Are the Jets willing to bet their franchise and its future on a 36-year-old with neck problems on the wrong side of his career? Are they just going to give up on the younger Sanchez rather than try and tame him? Look,Sanchez has his faults (many, many faults), but what he needs now isn't competition, but guidance. He may have thrown 18 picks this year (and had eight fumbles to go with it), but he had 26 TDs as well and though he came across as slothful and uncaring when his team needed him, he was still largely responsible for the 13th highest-scoring offense in the NFL.
I'm not saying Mark is blame free, or even that he's the future of the Jets, but will ripping him in the press and bringing in Manning really going to change things in New York?
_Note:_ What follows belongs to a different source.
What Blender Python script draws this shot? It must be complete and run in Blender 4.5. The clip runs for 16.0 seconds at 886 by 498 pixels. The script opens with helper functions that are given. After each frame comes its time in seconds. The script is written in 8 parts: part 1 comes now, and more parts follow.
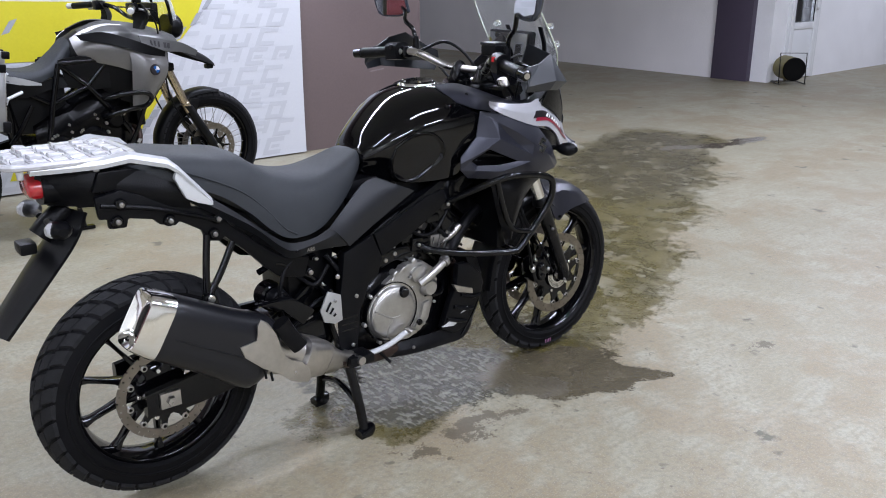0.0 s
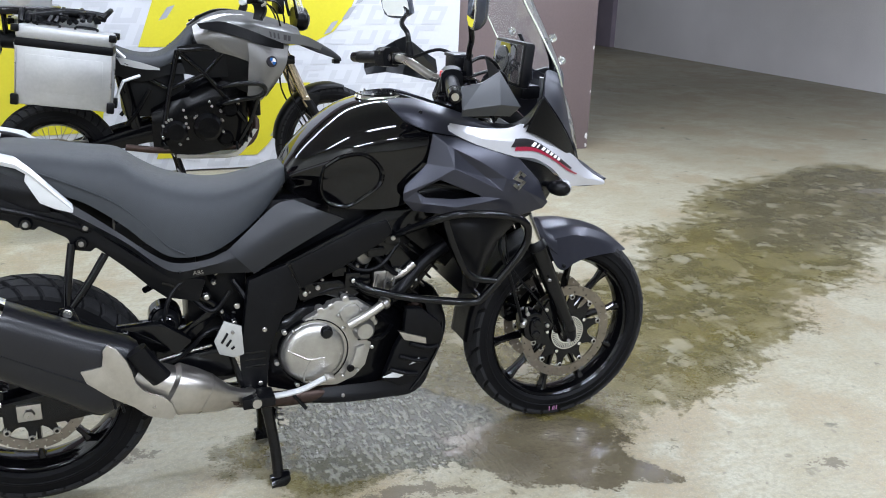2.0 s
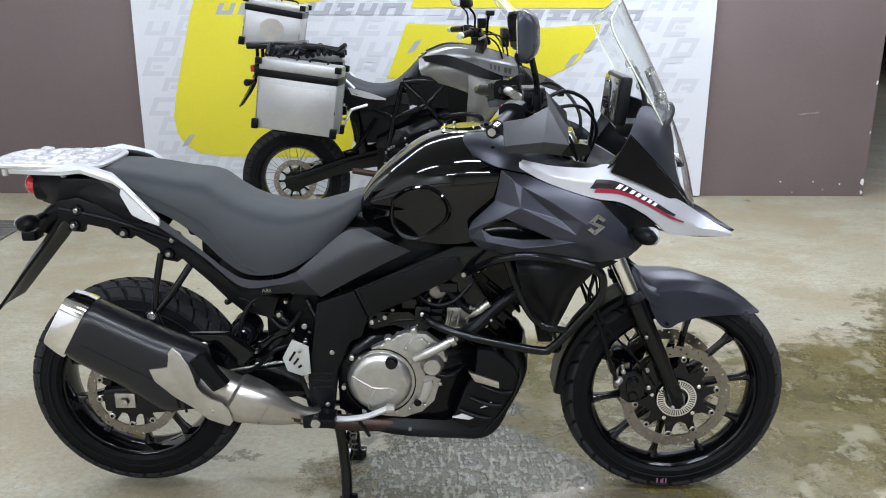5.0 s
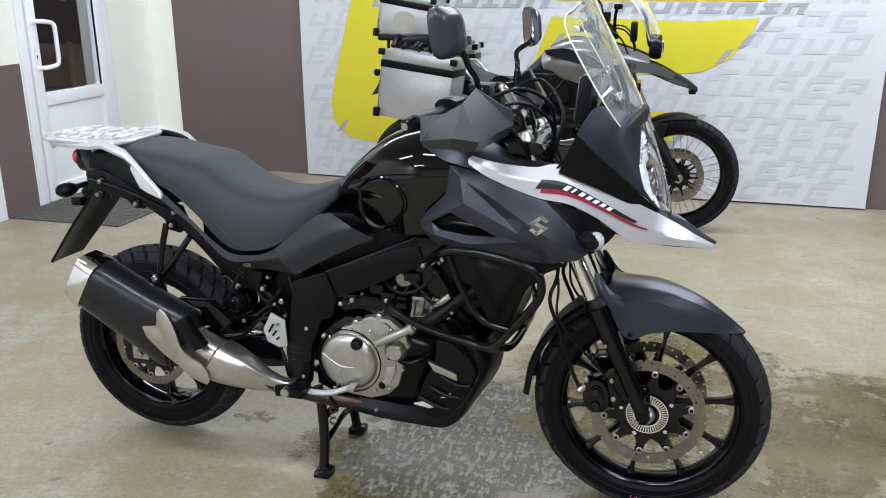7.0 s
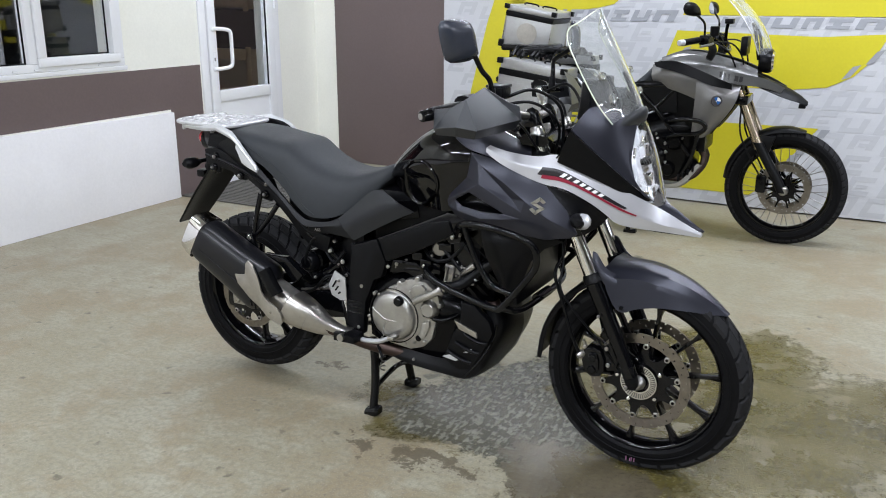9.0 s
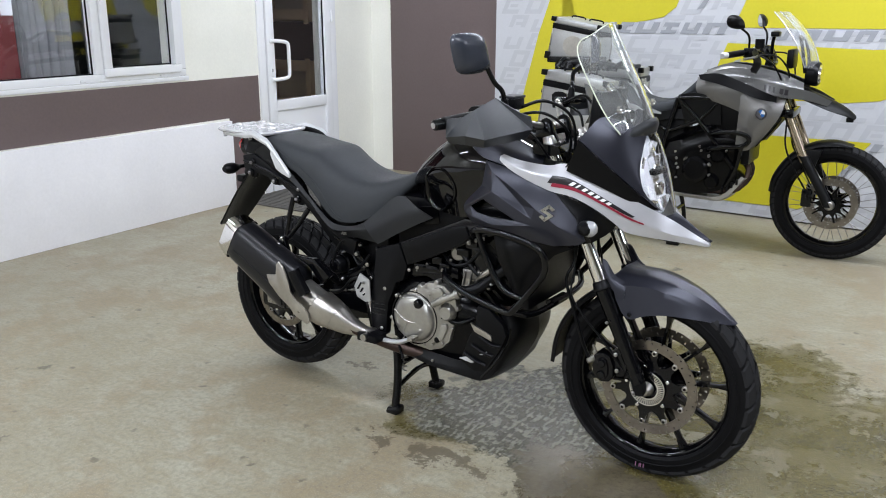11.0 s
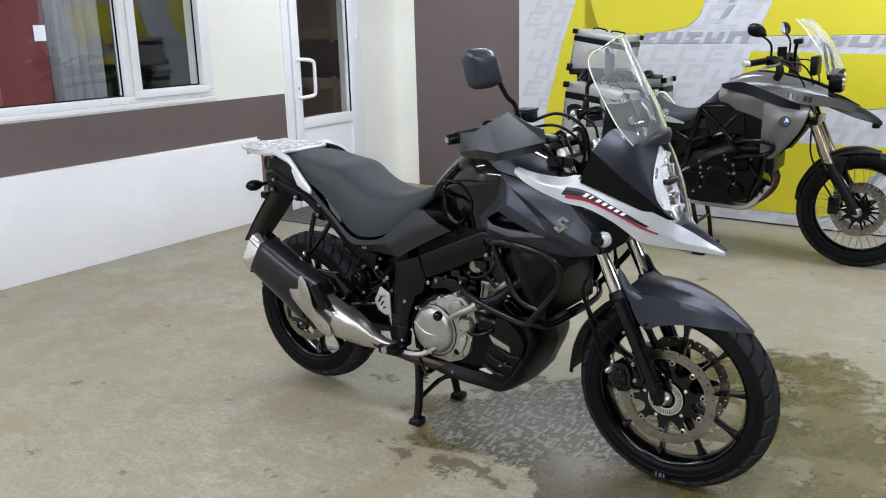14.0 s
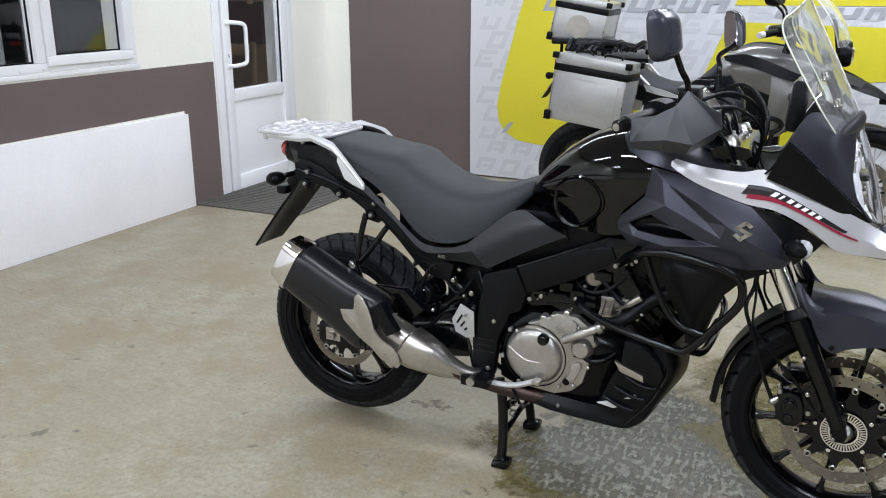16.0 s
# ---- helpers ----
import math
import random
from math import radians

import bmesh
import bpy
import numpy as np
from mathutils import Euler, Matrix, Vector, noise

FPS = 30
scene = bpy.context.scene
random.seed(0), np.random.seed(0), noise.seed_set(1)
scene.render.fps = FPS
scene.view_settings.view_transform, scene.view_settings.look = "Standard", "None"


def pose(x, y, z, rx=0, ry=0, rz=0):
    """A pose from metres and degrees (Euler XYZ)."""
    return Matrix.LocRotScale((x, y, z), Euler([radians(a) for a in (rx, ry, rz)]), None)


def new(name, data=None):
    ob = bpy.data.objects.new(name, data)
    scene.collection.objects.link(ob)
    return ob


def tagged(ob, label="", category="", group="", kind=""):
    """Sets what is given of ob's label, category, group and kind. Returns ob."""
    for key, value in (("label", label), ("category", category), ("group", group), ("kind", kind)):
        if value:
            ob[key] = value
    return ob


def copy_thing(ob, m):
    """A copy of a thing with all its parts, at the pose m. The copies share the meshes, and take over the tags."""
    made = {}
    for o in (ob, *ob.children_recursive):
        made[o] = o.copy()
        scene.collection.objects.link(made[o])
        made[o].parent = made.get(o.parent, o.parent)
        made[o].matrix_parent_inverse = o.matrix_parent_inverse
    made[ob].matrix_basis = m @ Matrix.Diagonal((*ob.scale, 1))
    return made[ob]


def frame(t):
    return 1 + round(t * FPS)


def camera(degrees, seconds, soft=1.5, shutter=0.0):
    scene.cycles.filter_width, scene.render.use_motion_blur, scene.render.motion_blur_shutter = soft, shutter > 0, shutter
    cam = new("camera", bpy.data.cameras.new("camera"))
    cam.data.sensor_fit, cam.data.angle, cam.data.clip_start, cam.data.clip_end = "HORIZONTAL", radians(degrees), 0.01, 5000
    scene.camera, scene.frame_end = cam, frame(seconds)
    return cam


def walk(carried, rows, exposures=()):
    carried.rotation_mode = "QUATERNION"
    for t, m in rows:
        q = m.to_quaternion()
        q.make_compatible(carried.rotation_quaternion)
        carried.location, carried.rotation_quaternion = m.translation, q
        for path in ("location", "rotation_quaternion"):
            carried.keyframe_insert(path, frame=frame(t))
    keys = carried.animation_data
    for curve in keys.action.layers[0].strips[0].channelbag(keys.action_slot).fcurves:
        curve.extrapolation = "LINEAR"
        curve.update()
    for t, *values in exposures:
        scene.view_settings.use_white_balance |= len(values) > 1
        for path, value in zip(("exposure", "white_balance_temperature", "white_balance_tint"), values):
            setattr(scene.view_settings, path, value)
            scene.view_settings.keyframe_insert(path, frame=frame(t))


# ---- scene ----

Take a tip from the Yankees, who's payroll got so big and bloated that any loss became titanic: Sometimes, bigger is just that, bigger. New York is a major market and their fans are some of the most entitled and needy in the NFL, but to think you can just bring in Manning and all your problems are solved is naive. The Jets would be blessed to get even a halfway decent Manning, but not this way and not for these reasons. Truth be told, Peyton would be foolish to do what Favre did and come to a surly, chaotic team with the expectation of greatness forced upon him giving no room for error.
Mark Sanchez needs a coach right now, not a competitor or false compliments. Maybe he did get too comfortable with all the praise and promises of management, maybe they should have withheld their approving words until he'd actually achieved some measure of success, but it now falls to the Jets to undo the damage they've wrought on their young quarterback and set him up for success in 2012. My advice is to go smaller and not try to bring in more names and weapons to blur the focus, but instead focus on developing the talent you' ve already got in house (and there is a lot of it, regardless of the record they posted). Smart coaches who care more about practices than press conferences, work more on their players than their one-liners, and produce results rather than making empty promises. If you want to win now, the best way to do it is to know what you have and the Jets will never be able to do that if they keep making major changes to the roster every offseason. Every team has flaws, but rather than replace them with the unknown, maybe New York should work on seeing if they can make the fixes with what they have.
In the end, Sanchez isn't entirely the problem, it goes a little higher than him (though I'm not gonna do a "What's wrong with Rex?" article just now) and someone in that organization needs to light a fire under Mark's butt sooner rather than later, or he just might end up the next Tony Romo in the NFL, a victim of his own press.